I don't hate being ISTJ at all. *Shrug* I am who I am, and I'm not going to apologize for it or try to change who I am to fit what others think I should be. With that said, there are parts of myself that I do sometimes get annoyed with. I can definitely relate to wishing I could just cut loose more often, lighten up, and be more reckless and open with my emotions (especially since I'm female)
However, for myself, I figure that when I meet the right guy I will feel comfortable opening up and being vulnerable. I can cut loose when I am around friends I trust and love, and thankfully I can lighten up when it is "play time." Really, it's not worth obsessing over stuff that bugs you about yourself, because trust me, there will always be someone out there that is jealous of and admires/appreciates the qualities and strengths that you do possess.
Just to share for a moment, there was this girl I worked with once...she was beautiful and all the guys at work loved flirting with her. She was always on her phone, was always busy, was kind of ditzy and emotional...but not terribly.
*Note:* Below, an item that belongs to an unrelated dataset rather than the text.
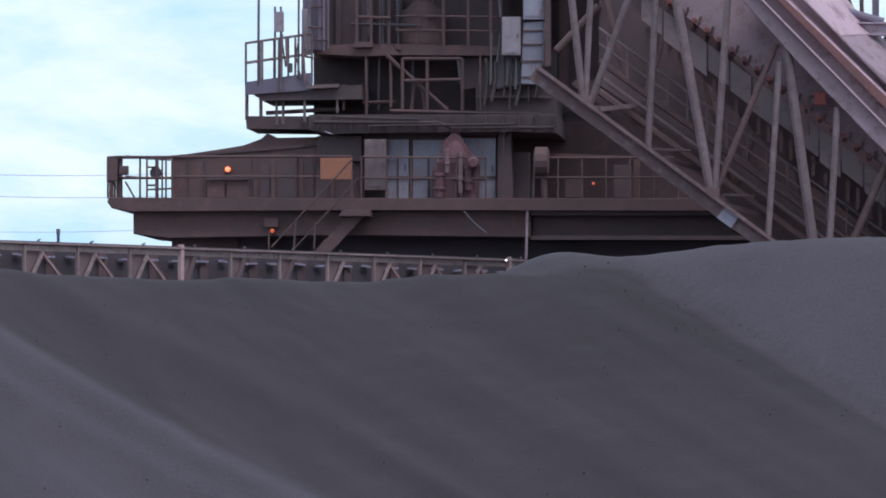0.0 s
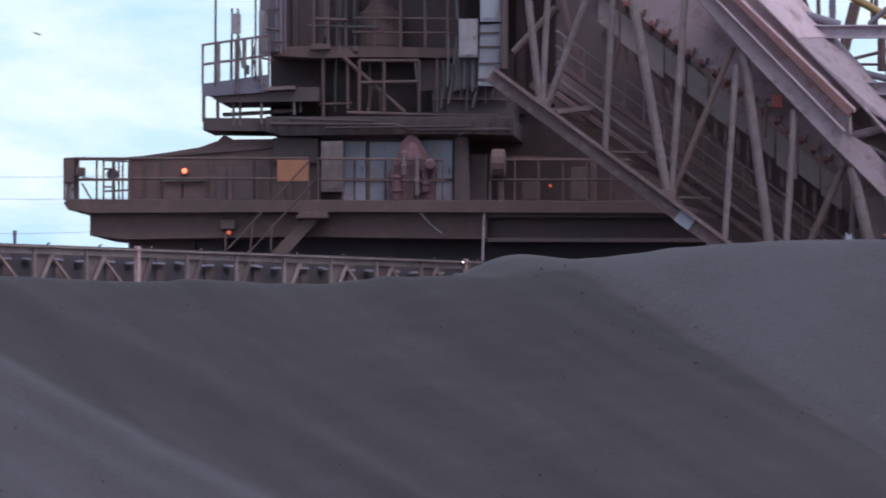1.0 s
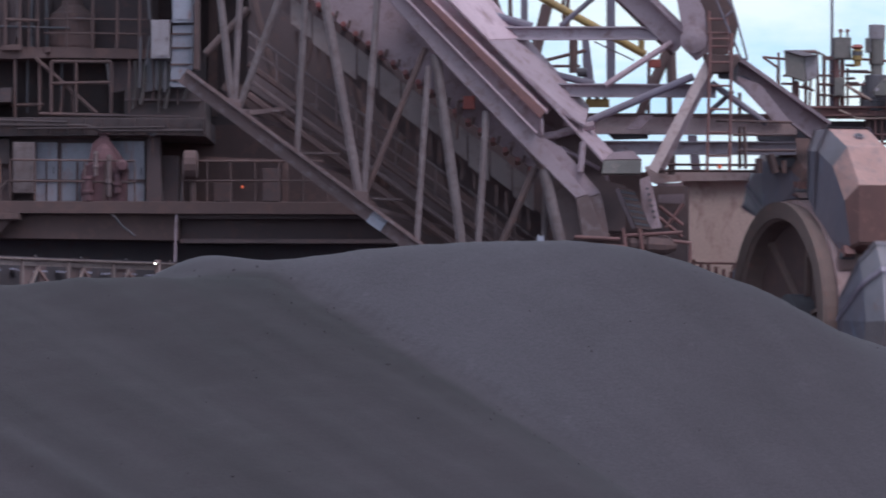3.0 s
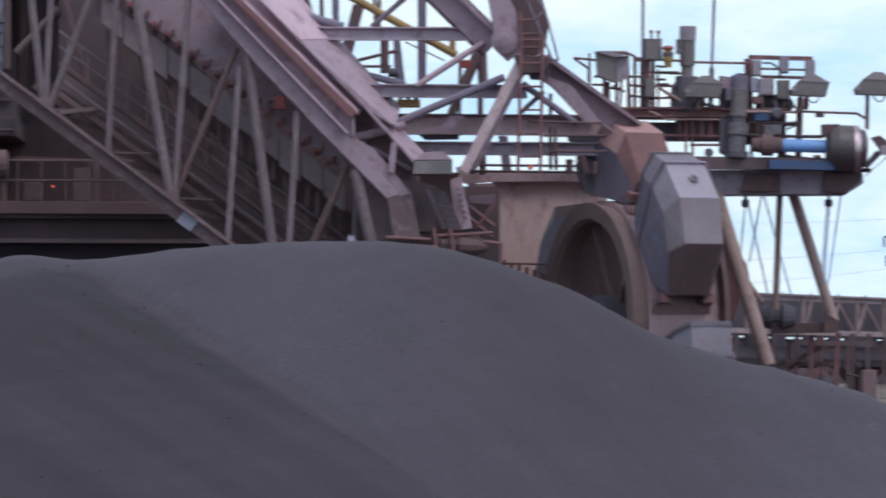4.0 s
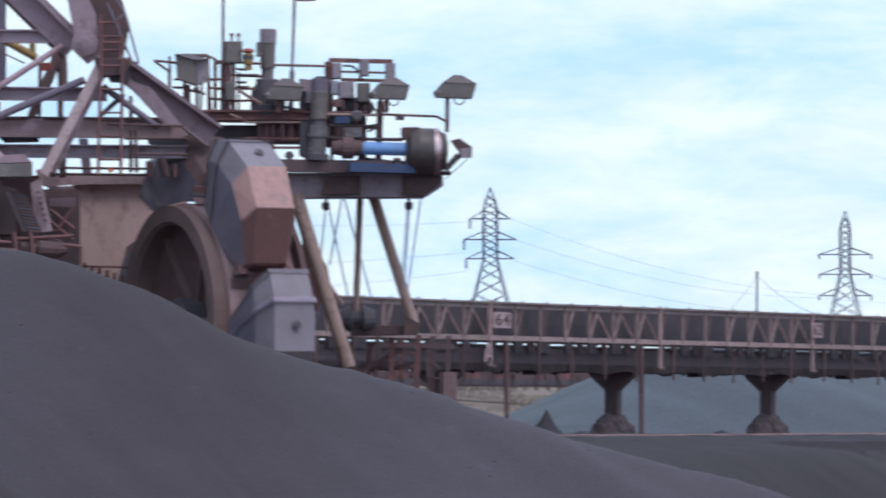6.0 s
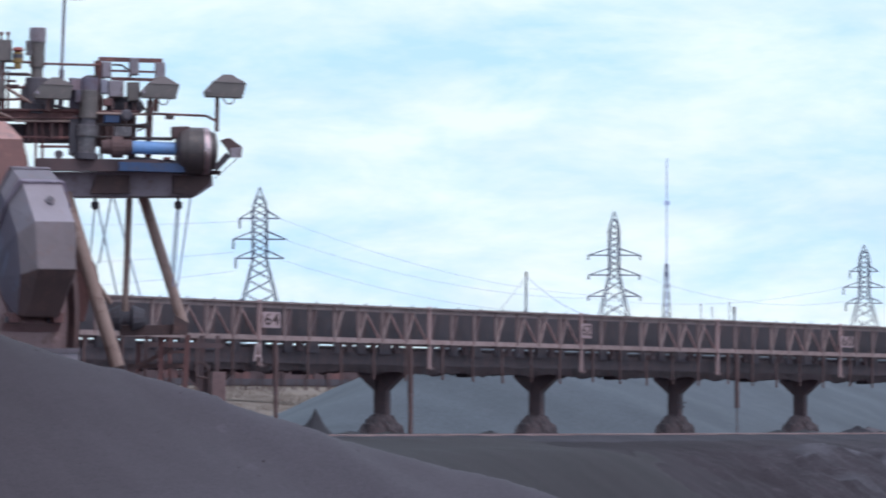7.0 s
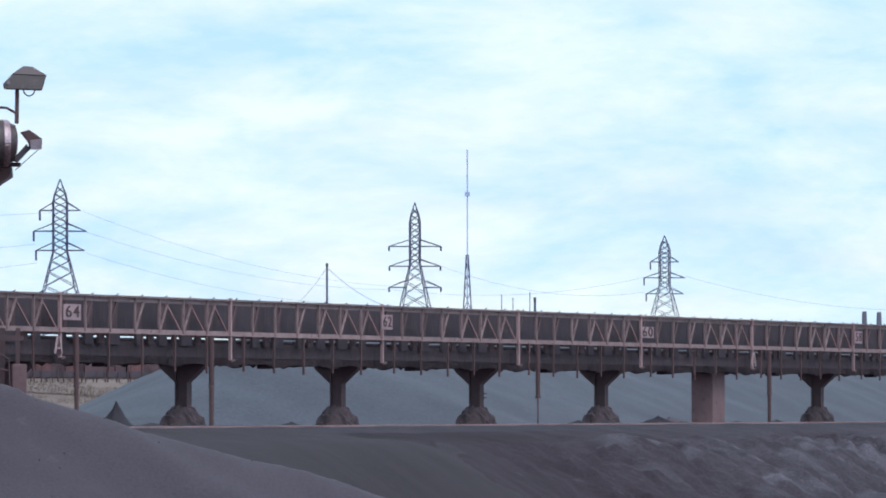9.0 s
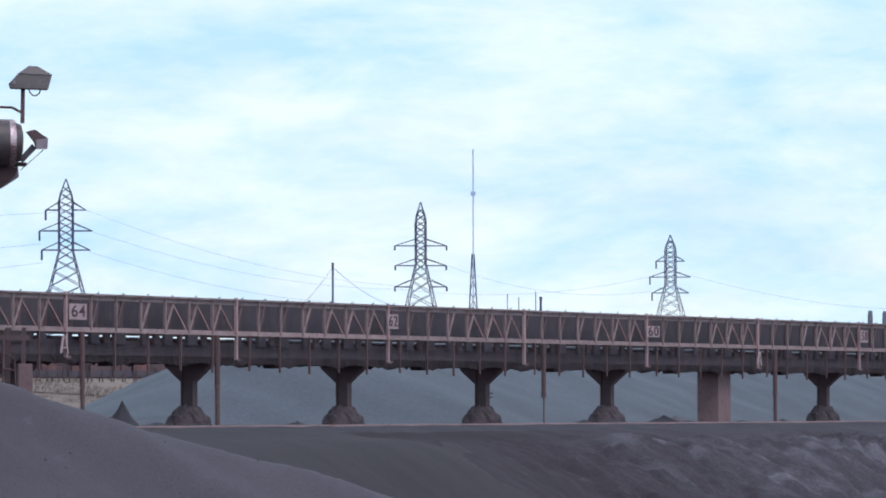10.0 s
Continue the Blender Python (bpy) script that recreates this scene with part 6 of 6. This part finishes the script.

It seemed she always got what she wanted -- ya know, a semi-charmed kind of life. However, one day I was working in the back of the store and she was there with me alone. I've spoken to her on occasion, but this particular day she walked up to me and just flat out said, "How do you do it?...How are you always so calm and are able to just be you?...I am jealous of what you have." I'm not entirely sure of the look I gave her, but I was thinking in my head, "Me!? Why on earth would you be jealous of me? You're the one that has it all." Lol...just thinking of that story still cracks me up. So yeah, the grass does always seem greener on the other side. I've learned that it's best to be content with who you are, but not allow yourself to settle into complacency.
Frankly, there are things that EVERY personality wishes they can change about themselves. No one is made with all strengths and no weaknesses (*cough* Yes,thatincludesyou,INTJ's). I think different personalities exist because we are meant to compliment each other and work off each others strengths. Without that variety the world would be a very boring and perhaps a not-so-functional place. So seriously Beat, don't be so hard on yourself...and don't let it get you down that SJ's may sometimes be stereotyped into little neat "personality boxes" that supposedly account for the way we are. MBTI is nice tool and all, but it is certainly not the end-all and say-all of who I am.